Elbetteki belki eskisi gibi olmasa bile yine de şehit haberleri çok içimizi yakıyor.

Koronavirüs belası, hepimizi bir çıkmazın içine sokuyor sanki.

Bir yanda eve hapsolmak, diğer yanda alt üst ettiği ekonomi nedeniyle insanlarımızın pek çoğunun maddi sıkıntılar içine girmesi…

Berberinden kuaförüne, servisçisinden küçük esnafına, kafelerden lokantalara, garsonlardan taksicilere, özel okullara eğitim kurumlarına, öğretmen ve öğrencilere kadar toplumda bu virüs belasından etkilenmedik kimse kalmadı.

Her gün bir uçak dolusu insanımız ölüyor yine.

Aslında bunun çaresinin belli olduğunu biliyoruz, ancak uyma konusunda yeterli çabayı gösterdiğimiz söylenemez.

Bunan çaresi; maske, mesafe ve temizlik.

Ancak maalesef bu kurallara yeterince uymuyoruz.

Kapalı olmasın gereken saatlerde insanlar sokaklarda, evlerde ,ziyaretlerde yakın temas içindeler…

Hele hele geçtiğimiz günlerde Adana Demirspor’un şampiyonluğu nedeniyle yapılan kutlamalarda on binlerce insan iç içeydi.
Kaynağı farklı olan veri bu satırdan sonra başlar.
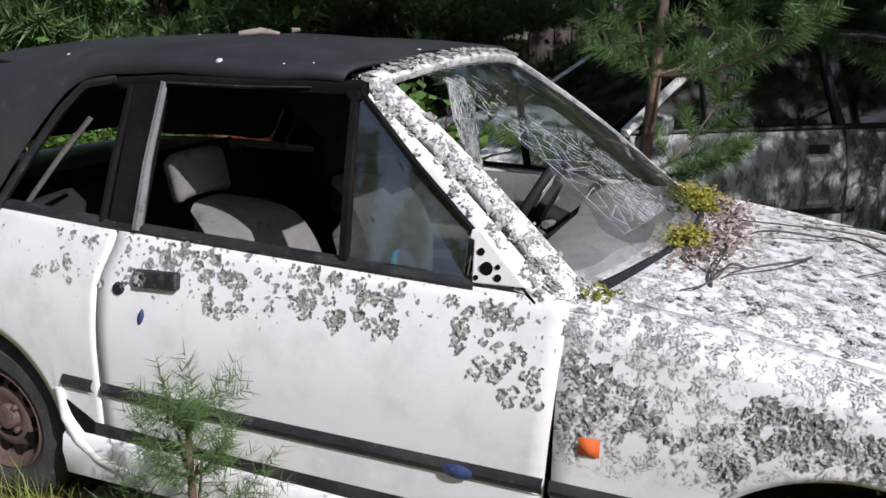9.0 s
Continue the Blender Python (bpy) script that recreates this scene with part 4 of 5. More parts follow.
# rear deck and tail
Geo().grid(lambda x, y: (x * (1 - 0.15 * smooth01((y - 3.0) / 0.3)), y, 0.985 - 0.02 * (x / 0.7) ** 2 - 0.5 * max(0, y - 3.18) ** 1.2), steps(-0.73, 0.73, 12), steps(2.95, 3.26, 6)).build("boot_lid", M_HOOD, CAR, "", 50, 0.01)
Geo().grid(lambda x, z: (x, 3.24 - 0.12 * (abs(x) / 0.75) ** 3, z), steps(-0.75, 0.75, 10), steps(0.25, 0.97, 8)).build("tail_panel", M_PAINT, CAR, "", 50, 0.01)


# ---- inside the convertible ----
# floor and bulkheads are near black: cabin shade put into their colour
Geo().box((0, 1.75, 0.215), (1.5, 2.5, 0.03)).build("floor_pan", M_BLACK_AND_SHADE, CAR, "", 0)
Geo().grid(lambda x, z: (x, 0.66 + 0.02 * (z - 0.5), z), steps(-0.66, 0.66, 6), steps(0.2, 0.90, 5)).build("bulkhead", M_BLACK_AND_SHADE, CAR, "", 0, 0.02)
Geo().grid(lambda x, z: (x, 2.62 + 0.08 * z, z), steps(-0.72, 0.72, 6), steps(0.2, 0.99, 5)).build("rear_bulkhead", M_BLACK_AND_SHADE, CAR, "", 0, 0.02)
# dashboard: bleached top, dark face
dash = [(0.60, 0.925), (0.70, 0.938), (0.80, 0.932), (0.885, 0.912)]
face = [(0.885, 0.912), (0.92, 0.885), (0.93, 0.80), (0.93, 0.72), (0.90, 0.62), (0.84, 0.55), (0.72, 0.50)]
Geo().grid(lambda x, j: (x, dash[j][0] - 0.10 * (1 - (x / 0.7) ** 2) * (j == 0), dash[j][1] + 0.012 * math.sin(3 * x + 1) + (0.03 if 0.15 < x < 0.58 and j > 1 else 0)), steps(-0.70, 0.70, 28), range(4)).build("dash_top", M_DASHTOP, CAR, "sun-bleached dashboard top", 50, 0.01)
Geo().grid(lambda x, j: (x, face[j][0] + (0.02 if abs(x) < 0.14 else 0), face[j][1] + (0.03 if 0.15 < x < 0.58 and j < 2 else 0)), steps(-0.70, 0.70, 28), range(7)).build("dashboard", M_DASH_AND_SHADE, CAR, "dark plastic dashboard", 40, 0.01)
Geo().box((0.0, 1.12, 0.38), (0.24, 0.62, 0.28)).build("centre_console", M_DASH_AND_SHADE, CAR, "", 0, 0, 0.03)
# steering wheel facing the driver's seat
sw_m = pose(0.33, 1.085, 0.905, -62, 0, 4) @ pose(0, 0, 0, 0, 0, 48)
rim = Geo()
ring = [(0.188 * math.cos(2 * math.pi * i / 40), 0.188 * math.sin(2 * math.pi * i / 40), 0) for i in range(41)]
rim.tube(ring, 0.0185, 10, False)
SW = rim.build("steering_wheel", M_DASH_AND_SHADE, CAR, "black three-spoke steering wheel with faded rim", 60)
SW.matrix_basis = sw_m
Geo().prism([(0.10, 0.045), (0.10, -0.05), (0.05, -0.10), (-0.05, -0.10), (-0.10, -0.05), (-0.10, 0.045), (0, 0.06)], lambda a, b: (a, b, 0.012), lambda a, b: (a, b, -0.05)).build("wheel_hub", M_DASH_AND_SHADE, SW, "", 0, 0, 0.012)
Geo().prism([(0.05, 0.03), (0.175, 0.045), (0.178, -0.02), (0.06, -0.055)], lambda a, b: (a, b, 0.004), lambda a, b: (a, b, -0.02)).build("spoke", M_DASH_AND_SHADE, SW, "", 0, 0, 0.006)
# this spoke has a pale colour, the other two are dark
Geo().prism([(-0.045, 0.05), (-0.180, 0.060), (-0.184, -0.035), (-0.05, -0.055)], lambda a, b: (a, b, 0.016), lambda a, b: (a, b, -0.02)).build("spoke", M_PALE, SW, "pale spoke", 0, 0, 0.006)
Geo().prism([(-0.025, -0.06), (0.025, -0.06), (0.03, -0.178), (-0.03, -0.178)], lambda a, b: (a, b, 0.0), lambda a, b: (a, b, -0.02)).build("spoke", M_DASH_AND_SHADE, SW, "", 0, 0, 0.006)
Geo().tube([(0.33, 1.04, 0.86), (0.33, 0.92, 0.80)], [0.05, 0.06], 14).build("column", M_DASH_AND_SHADE, CAR, "", 40)
Geo().tube([(0.27, 1.0, 0.855), (0.19, 1.005, 0.865)], [0.011, 0.015], 8).build("stalk", M_CABIN, CAR, "grey column stalk", 40)
Geo().lathe([(0.0, 0.01), (0.008, 0.01), (0.016, 0.006), (0.016, 0.0)], (0.225, 1.005, 0.80), "y", 14).build("ignition_lock", M_STEEL, CAR, "", 40)
Geo().prism([(0.0, 0.02), (0.045, 0.03), (0.05, 0.0), (0.02, -0.02), (0.025, -0.055), (-0.01, -0.05)], lambda a, b: (0.225 + a, 1.03, 0.755 + b), lambda a, b: (0.225 + a, 1.05, 0.755 + b)).build("orange_cover", M_RUST_RED, CAR, "torn orange plastic cover", 0, 0, 0.004)
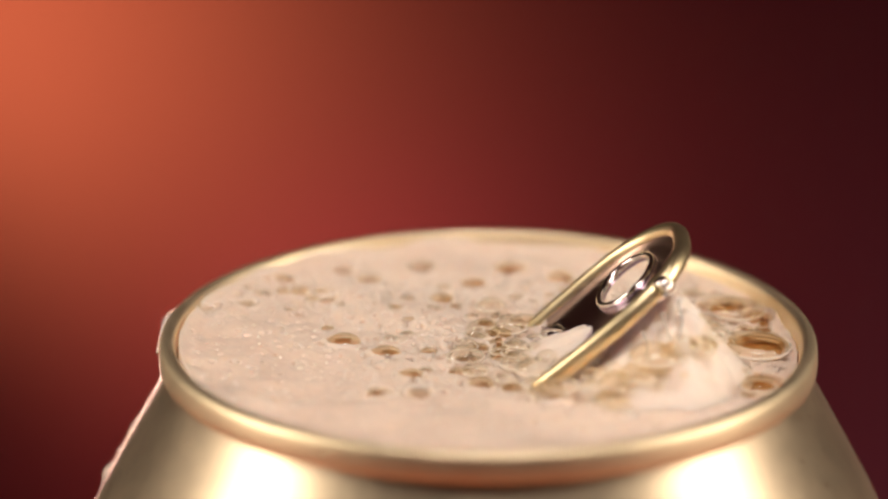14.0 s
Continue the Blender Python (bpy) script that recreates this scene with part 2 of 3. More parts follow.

Ne sınır kaldı, ne de sosyal mesafe…

Biliyoruz, Adanalı 26 yıldır Süper Lige çıkmanın hasretini çekiyordu.

Bu coşkuyu elbette ki yaşamak isteyecekti.

Fakat bu kadar iç içe olunmadan da bu coşku yaşanabilirdi.

Değerli okurlarım, insanlar hala içinde bulunduğumuz tehlikenin farkında değilmiş gibi davranıyorlar.

Evet ben de Adana Demirspor’un Süper Lige çıkmasına çok ama çok sevindim.

Fakat ya bu kutlamalar nedeniyle ortaya çıkan kalabalık ortamlardan çok sayıda kişiye virüs bulaşmışsa ve bunları yarın bir gün kara bir tablo olarak karşımızda görürsek ne olacak?

Yazık değil mi bir can bile kaybetsek, bin genç insanımızı bile yitirsek bunun bedeli hangi şampiyonlukla alınabilir.

Elbetteki burada kimseyi suçlayamayız.

Kendiliğinden oluşan bir hareketti ve insanlar bir anda kendilerini sokakta buldular.

Umarım bu badireyi de kazasız belasız, ya da en az hasarla atlatırız.

Bu vesileyle aslında Adana bir çifte bayram yapmış oldu.

Adana Demirspor’un şampiyonluğu bayram sevincimizi katladı.

Ancak yine de hem koronavirüs sebebiyle birbirimize sarılamamak, hem İsrail’in Filistinli kardeşlerimize yönelttiği saldırılar hem de Demirspor’u kutlamalar sırasında oluşan kalabalıkların yarattığı tehdit, çifte bayramımızı  buruk kutlamamıza neden oldu.  

Dilerim ki, kalabalıklar nedeniyle bayramımız zehir olmaz.

İsrail’in Kudüs’e yaptığı saldırının acısı ise çok taze.

Orada çok sayıda kardeşimiz öldü ve İsrail saldırılarını sürdürüyor.

Hayat böyle bir şey işte.

Bir taraftan seviniyoruz, bir yandan üzülüyoruz.

Bayramlar ise tüm bu duyguların birleştiği bir, kesiştiği günler oluyor.

Kendimizi dinleme ve birbirimizi anlama fırsatı sunuyor bize…

Allah'ım tüm insanlara hayırlar ihsan etsin.

Herkesin, hepimizin bayramı kutlu olsun.

Mutlu ve huzurlu bayramlar diliyorum.